The statutory requirement of presenting a claim to the county commission is a condition precedent to the maintenance of a lawsuit against the county. Williams v. McMillan, 352 So. 2d 1347 (Ala. 1977). Groeschner met this condition. As we have already noted, Groeschner's claim was deemed disallowed by the county commission on January 14, 1986. Code 1975, § 6-5-20(b). However, we find no requirement in § 6-5-20 or in § 11-12-8 that Groeschner immediately file suit upon the denial of his claim by the county commission.

The situation presented by the facts in this case is peculiar. Groeschner had taken appropriate action to meet the requirement that he first present his claim to the county commission before filing suit against the county; yet the Alabama survival statute, Code 1975, § 6-5-462, appears to preclude the claim as one upon which no action has been filed because Groeschner died before the action was actually filed in court.
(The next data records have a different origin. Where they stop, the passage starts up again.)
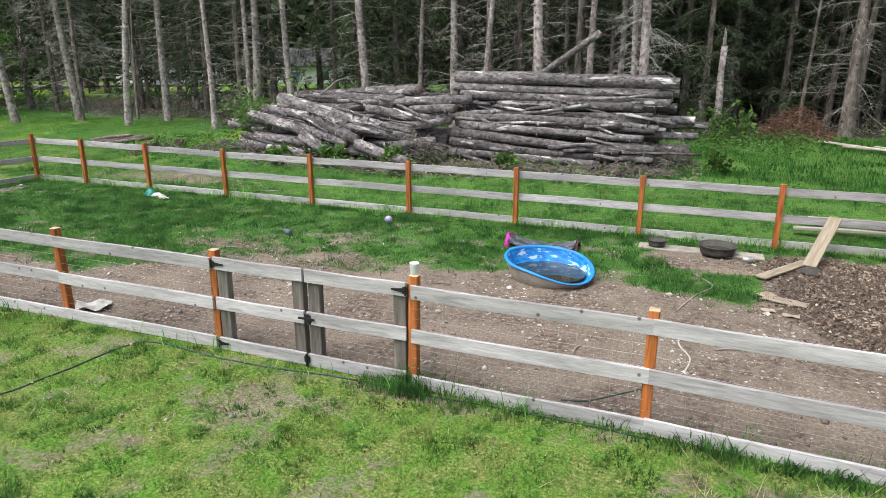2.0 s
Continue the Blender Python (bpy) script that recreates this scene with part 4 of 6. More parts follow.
for u, v in ((-0.12, -1.08), (1.05, -1.09), (2.25, -1.09)):
    bl = part("concrete_block", Mesh().box(-0.14, -0.1, -0.05, 0.14, 0.1, 0.035, 0.015), M_CONCRETE, m=pose(3.44, 10.0, 0, 0, 0, SHED_TURN) @ pose(u, v - 0.02, 0.0, 0, 0, 8))
    tagged(bl, "pale concrete block under the porch beam", "block", "porch footings")

# cable over the roof
cab = Mesh().tube([(2.30, RIDGE[0] + 0.02, RIDGE[1] + 0.03), (2.9, 0.35, roof_z(0.35) + 0.03), (3.42, -0.08, roof_z(-0.08) + 0.03), (4.6, -1.0, 2.0)], 0.009, 6)
ob = part("roof_cable", cab, M_WHITEPLASTIC, m=pose(3.44, 10.0, 0, 0, 0, SHED_TURN))
tagged(ob, "thin white cable lying over the shingle roof", "cable")

# ladder behind the shed
lad = thing("ladder", "weathered orange wooden ladder leaning behind the shed", "ladder", m=pose(7.10, 11.6, 0.0, -4, 0, -80))
for x in (-0.2, 0.2):
    part("rail", Mesh().box(x - 0.025, -0.03, 0, x + 0.025, 0.03, 2.3, 0.004), M_PORCH, lad)
for i in range(7):
    part("rung", Mesh().tube([(-0.2, 0, 0.25 + 0.3 * i), (0.2, 0, 0.25 + 0.3 * i)], 0.016, 8), M_RAWWOOD, lad)

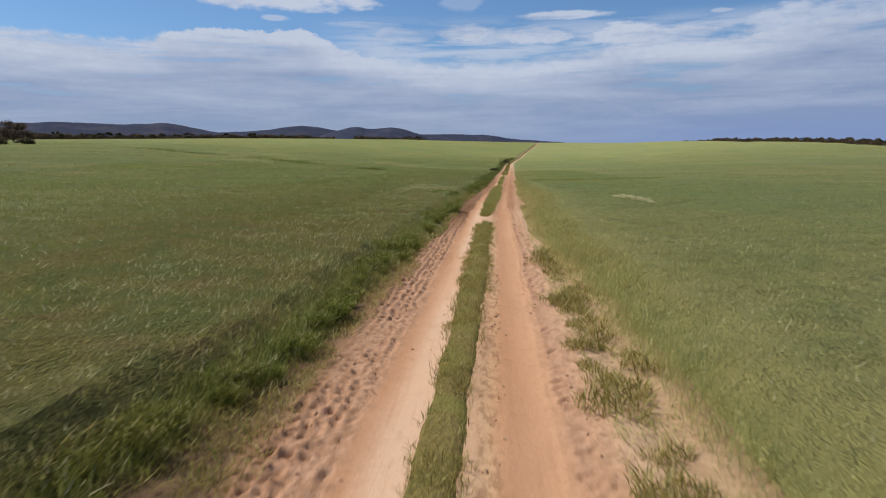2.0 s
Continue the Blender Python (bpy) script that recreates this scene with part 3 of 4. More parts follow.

Under the particular facts of this case, and having considered the interaction between the statutory provisions involved, we hold that Groeschner commenced an action against the county when he complied with the provisions of § 6-5-20.

Accordingly, the judgment is reversed and the cause is remanded for further proceedings not inconsistent with this opinion.

REVERSED AND REMANDED.

MADDOX, JONES, SHORES and HOUSTON[*], JJ., concur.

NOTES

[1] Death having been suggested of record, A.R. App.P. 43 requires revival in the name of the personal representative.

[*] Although Justice Houston did not sit at oral argument, he has listened to the tape of oral argument and has studied the record and briefs.